Depuis le festival de Cannes, on entendait tout le monde s'extasier à l'idée de voir Le bon, la brute, le cinglé, troisième film de Kim Jee-woon. Parce que ça sentait le délire et l'hommage festif aux westerns spaghetti. C'était oublier un peu vite que KJW est un arnaqueur de première, qui a réussi à faire croire avec Deux soeurs et A bittersweet life qu'il était un des grands réalisateurs coréens actuels alors que ce sont juste deux machins boursouflés et ennuyeux (pour ne pas dire plus). Il y avait donc de quoi craindre que celui-là ne soit pas meilleur que les autres.

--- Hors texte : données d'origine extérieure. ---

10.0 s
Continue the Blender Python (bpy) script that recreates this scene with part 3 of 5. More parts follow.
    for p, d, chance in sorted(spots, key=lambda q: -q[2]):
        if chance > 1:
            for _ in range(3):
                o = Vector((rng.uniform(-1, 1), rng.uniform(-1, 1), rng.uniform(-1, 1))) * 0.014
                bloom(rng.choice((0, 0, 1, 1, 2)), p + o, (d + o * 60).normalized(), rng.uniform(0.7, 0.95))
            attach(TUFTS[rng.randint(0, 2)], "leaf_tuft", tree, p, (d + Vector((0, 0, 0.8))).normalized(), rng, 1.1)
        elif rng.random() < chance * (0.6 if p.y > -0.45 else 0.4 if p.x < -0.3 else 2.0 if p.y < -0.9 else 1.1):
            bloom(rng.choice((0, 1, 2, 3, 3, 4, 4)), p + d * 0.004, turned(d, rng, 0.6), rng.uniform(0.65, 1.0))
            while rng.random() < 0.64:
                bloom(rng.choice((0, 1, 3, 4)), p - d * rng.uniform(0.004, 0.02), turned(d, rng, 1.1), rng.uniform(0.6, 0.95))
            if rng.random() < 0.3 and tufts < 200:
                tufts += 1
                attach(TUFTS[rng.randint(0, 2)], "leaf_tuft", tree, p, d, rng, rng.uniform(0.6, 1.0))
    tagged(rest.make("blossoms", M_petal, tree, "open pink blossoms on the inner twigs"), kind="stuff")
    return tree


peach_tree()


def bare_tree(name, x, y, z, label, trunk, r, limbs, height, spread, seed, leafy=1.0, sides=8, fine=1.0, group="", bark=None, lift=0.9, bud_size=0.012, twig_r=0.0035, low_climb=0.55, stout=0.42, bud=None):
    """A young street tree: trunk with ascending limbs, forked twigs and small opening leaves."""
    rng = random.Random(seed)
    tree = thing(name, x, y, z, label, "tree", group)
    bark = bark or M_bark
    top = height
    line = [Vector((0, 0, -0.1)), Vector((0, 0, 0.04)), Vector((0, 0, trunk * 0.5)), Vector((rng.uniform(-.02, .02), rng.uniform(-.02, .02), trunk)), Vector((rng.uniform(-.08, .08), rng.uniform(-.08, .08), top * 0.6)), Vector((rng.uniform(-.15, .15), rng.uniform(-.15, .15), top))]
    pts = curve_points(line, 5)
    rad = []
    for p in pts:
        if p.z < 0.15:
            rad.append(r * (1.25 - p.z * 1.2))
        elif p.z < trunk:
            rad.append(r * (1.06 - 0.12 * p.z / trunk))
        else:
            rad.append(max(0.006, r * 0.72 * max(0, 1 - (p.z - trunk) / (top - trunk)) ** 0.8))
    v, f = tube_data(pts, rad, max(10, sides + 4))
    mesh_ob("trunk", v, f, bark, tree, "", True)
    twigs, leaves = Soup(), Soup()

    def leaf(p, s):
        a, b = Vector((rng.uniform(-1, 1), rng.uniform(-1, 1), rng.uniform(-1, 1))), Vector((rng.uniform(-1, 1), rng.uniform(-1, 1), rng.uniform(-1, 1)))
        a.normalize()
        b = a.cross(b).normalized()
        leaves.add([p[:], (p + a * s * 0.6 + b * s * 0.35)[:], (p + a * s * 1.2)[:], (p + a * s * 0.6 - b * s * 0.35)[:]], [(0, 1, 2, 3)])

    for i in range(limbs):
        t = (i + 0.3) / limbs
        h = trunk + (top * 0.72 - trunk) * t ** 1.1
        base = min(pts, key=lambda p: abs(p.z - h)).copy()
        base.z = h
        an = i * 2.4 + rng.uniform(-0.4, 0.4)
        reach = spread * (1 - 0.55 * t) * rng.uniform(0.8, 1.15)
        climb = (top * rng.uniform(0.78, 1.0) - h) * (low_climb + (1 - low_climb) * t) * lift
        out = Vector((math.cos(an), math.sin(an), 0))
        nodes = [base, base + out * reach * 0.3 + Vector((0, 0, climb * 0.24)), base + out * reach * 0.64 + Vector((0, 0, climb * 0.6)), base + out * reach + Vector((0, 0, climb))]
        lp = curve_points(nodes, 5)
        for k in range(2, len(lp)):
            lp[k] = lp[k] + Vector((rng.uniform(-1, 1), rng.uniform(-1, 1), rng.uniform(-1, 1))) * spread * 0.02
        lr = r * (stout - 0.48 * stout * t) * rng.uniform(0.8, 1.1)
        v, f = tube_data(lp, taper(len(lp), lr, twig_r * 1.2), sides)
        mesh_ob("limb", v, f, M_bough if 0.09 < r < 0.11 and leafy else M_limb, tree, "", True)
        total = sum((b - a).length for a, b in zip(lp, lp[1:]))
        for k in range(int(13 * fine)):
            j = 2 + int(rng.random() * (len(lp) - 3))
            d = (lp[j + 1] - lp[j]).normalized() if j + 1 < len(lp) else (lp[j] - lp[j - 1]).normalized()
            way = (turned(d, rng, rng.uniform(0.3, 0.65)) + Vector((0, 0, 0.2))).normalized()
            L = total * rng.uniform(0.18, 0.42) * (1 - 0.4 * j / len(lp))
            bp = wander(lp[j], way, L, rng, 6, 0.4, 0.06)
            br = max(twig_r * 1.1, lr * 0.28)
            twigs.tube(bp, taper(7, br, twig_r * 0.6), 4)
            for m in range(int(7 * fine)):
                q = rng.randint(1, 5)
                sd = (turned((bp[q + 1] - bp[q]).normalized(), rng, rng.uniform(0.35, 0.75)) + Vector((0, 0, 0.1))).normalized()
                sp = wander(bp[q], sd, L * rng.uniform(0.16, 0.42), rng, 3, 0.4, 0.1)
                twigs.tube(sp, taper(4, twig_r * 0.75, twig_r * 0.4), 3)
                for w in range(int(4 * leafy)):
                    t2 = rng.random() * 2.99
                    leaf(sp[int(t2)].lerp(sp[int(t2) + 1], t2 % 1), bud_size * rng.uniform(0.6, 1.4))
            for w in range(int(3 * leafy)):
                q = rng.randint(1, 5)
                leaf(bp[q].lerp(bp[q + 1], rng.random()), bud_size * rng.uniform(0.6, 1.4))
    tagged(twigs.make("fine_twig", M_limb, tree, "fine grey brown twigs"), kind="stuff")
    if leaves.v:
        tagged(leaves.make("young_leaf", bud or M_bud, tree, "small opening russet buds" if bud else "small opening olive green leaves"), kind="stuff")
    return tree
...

Heureusement, cette fois, le film est à peu près à hauteur de ses promesses. Le bon, la brute, le cinglé, c'est deux heures de divertissement pur et dur, caractérisé par une bonne humeur permanente et une véritable envie de rendre hommages à Sergio Leone & co. L'humour est très "coréen", c'est-à-dire composé à 60% de pipi caca, le reste étant fait de choses parfois plus fines. Mais l'ensemble est administré avec une telle énergie que même les gags les plus débiles passent plutôt bien. Le plus réussi là-dedans, c'est la course-poursuite qui met aux prises les trois héros cités dans le titre. Trois, c'est un bon chiffre, puisqu'on comprend vite que n'importe quel duel peut être perturbé par celui qui n'y participe pas. L'ensemble est d'autant plus imprévisible que le trio de personnages principaux est extrêmement bien croqué, et que chacun a sa folie propre. Le champion parmi les champions est évidemment le cinglé, interprété par l'inévitable Song Kang-ho (acteur fétiche de Bong Joon-ho), qui nous régale à chaque instant.
Malheureusement, comme lorsqu'un auteur est immergé dans son propre délire sans faire preuve du détachement nécessaire, Le bon, la brute, le cinglé s'enferme au bout d'un moment dans une routine où les rebondissements sont trop réguliers et où les pauses sont trop nombreuses. Il y a une demi-heure de trop dans ce film, qui aurait gagné à être plus concentré, resserré, agité. Même si la fin se fait plus rythmée et excitante, elle est assez révélatrice de la difficulté de KJW à se canaliser : il peine là encore à conclure, livrant une succession de fins pas désagréables, mais dont on se dit qu'elles auraient pu s'enchaîner pendant encore une demi-heure supplémentaire sans que cela choque personne. Mais notons avant tout les progrès du réalisateur, qui a enfin cessé de se prendre au sérieux et de se considérer comme le maître du cinéma de genre.